YOUR OBJECTIVE
Transcribe the material in full. Nothing should differ except that the pictures are left out.

MATERIAL PROVIDED
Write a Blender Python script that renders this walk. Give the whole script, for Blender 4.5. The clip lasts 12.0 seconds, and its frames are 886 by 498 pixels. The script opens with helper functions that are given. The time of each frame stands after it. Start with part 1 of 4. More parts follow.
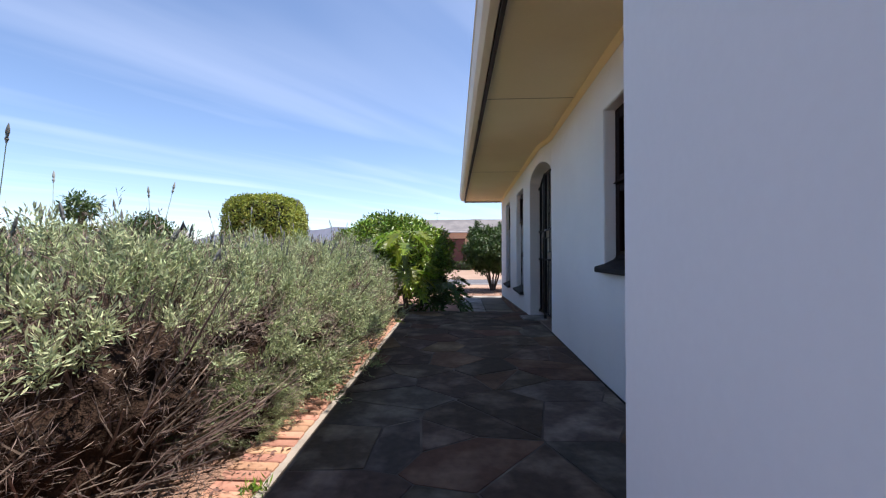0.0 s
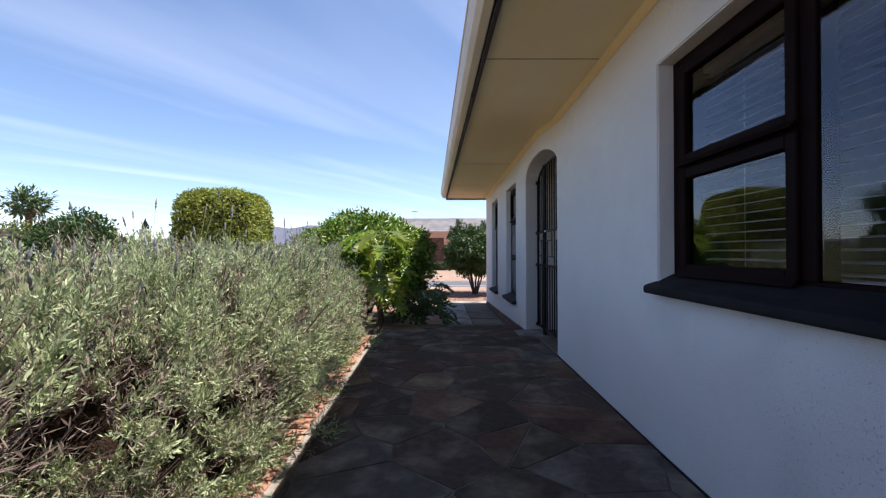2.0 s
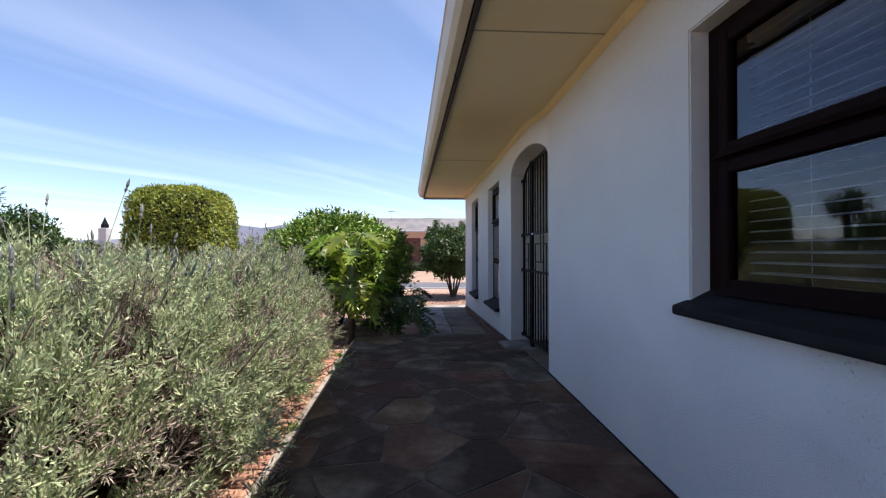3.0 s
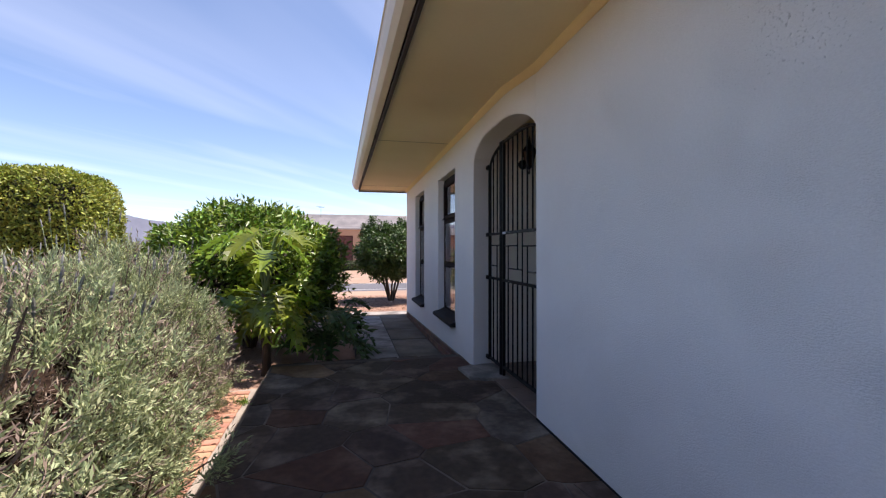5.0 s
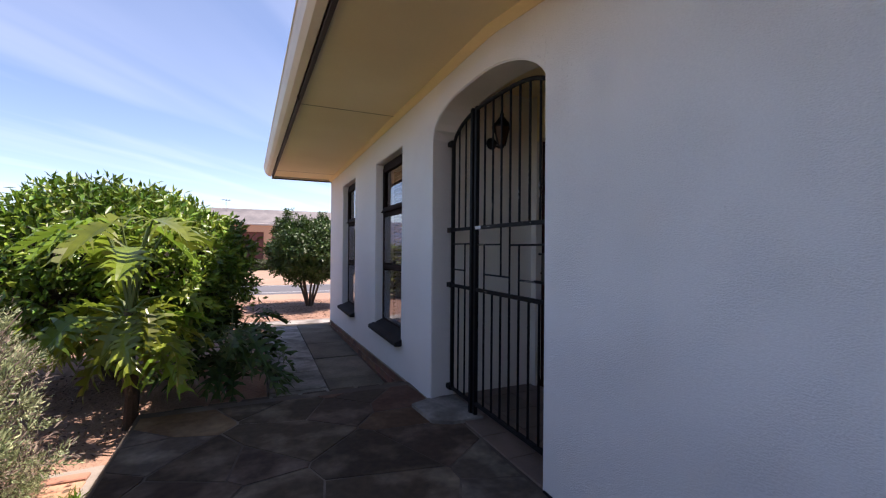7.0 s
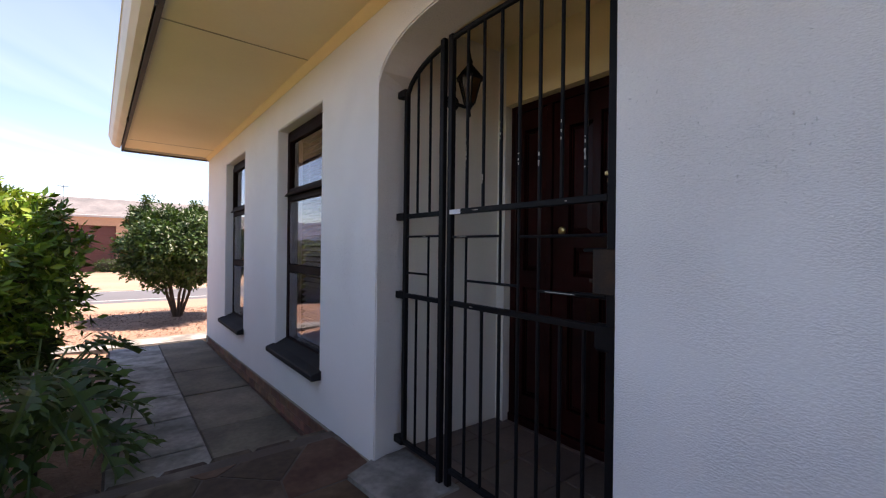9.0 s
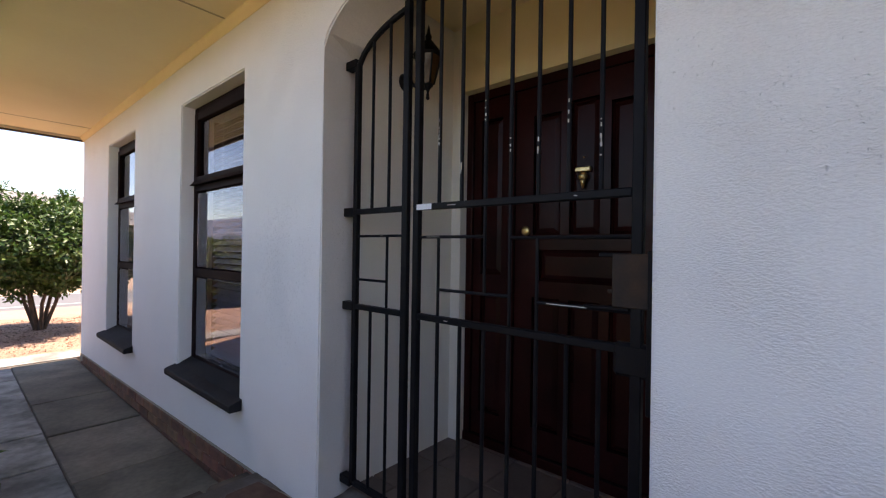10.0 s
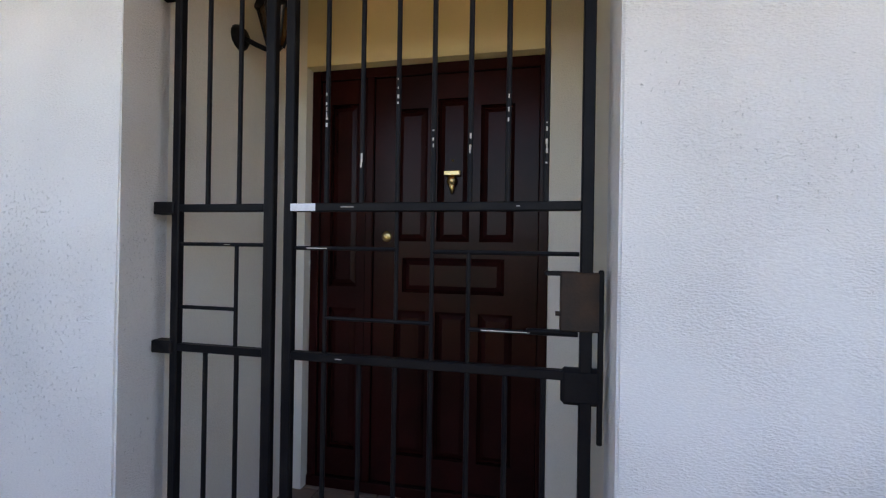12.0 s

EXERCISE SOLUTION
Write a Blender Python script that renders this walk. Give the whole script, for Blender 4.5. The clip lasts 12.0 seconds, and its frames are 886 by 498 pixels. The script opens with helper functions that are given. The time of each frame stands after it. Start with part 1 of 4. More parts follow.
0.0 s
2.0 s
3.0 s
5.0 s
7.0 s
9.0 s
10.0 s
12.0 s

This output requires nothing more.